Listening to the pleas of parents, he helped Fairhill to add seventh and eighth grades; more than a third of his recent eighth-grade grads went on to high-achievement magnet schools. He has no teacher vacancies because his teachers are loathe to leave.
"I've landed in a place that to me is like heaven," Koch, 50, says.
Alas, as yet another school year begins, America has a shortage of good principals like Edward Koch.
In fact, it has a shortage of folks who would even for a moment consider taking a principal's job. Half of all districts nationwide report a dearth of qualified candidates.
The principal shortage is also expected to intensify as baby boomer retirements further erode the ranks.

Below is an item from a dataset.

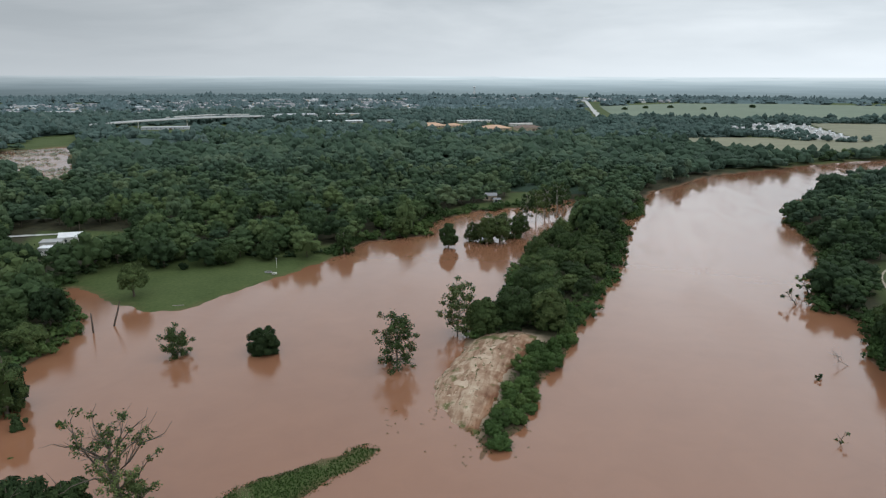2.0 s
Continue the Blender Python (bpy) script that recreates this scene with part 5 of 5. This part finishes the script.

That's why it is urgent business for school districts and state legislatures to develop innovative and practical ways to find more good principals, in places obvious and not so obvious, and help them persevere on the job.
Even the good ones need support, because the principal's job, always tough, has become Herculean.
Imagine a job that regularly requires working from 7 a.m. to 7 p.m. weekdays, with weekend work piled on, too. Imagine a head-spinning number of problems: Falling grades, lack of money, teacher vacancies, missing janitors, leaky roofs, knife-carrying kids, pushy parents, absent parents. In private industry, about seven people on average report directly to any one boss. For school principals, it can easily be 30 or 40.
"In an average day you can go from a probation hearing to an angry parent who's worried about a grade their kid got to a discipline proceeding to testimony at a criminal trial," said Marc S. Tucker, president of the National Center on Education and the Economy. "It has very little to do with instruction," Tucker adds.
Yet, increasingly, the principal's job is on the line if schools fail to achieve new testing standards set by federal No Child Left Behind legislation.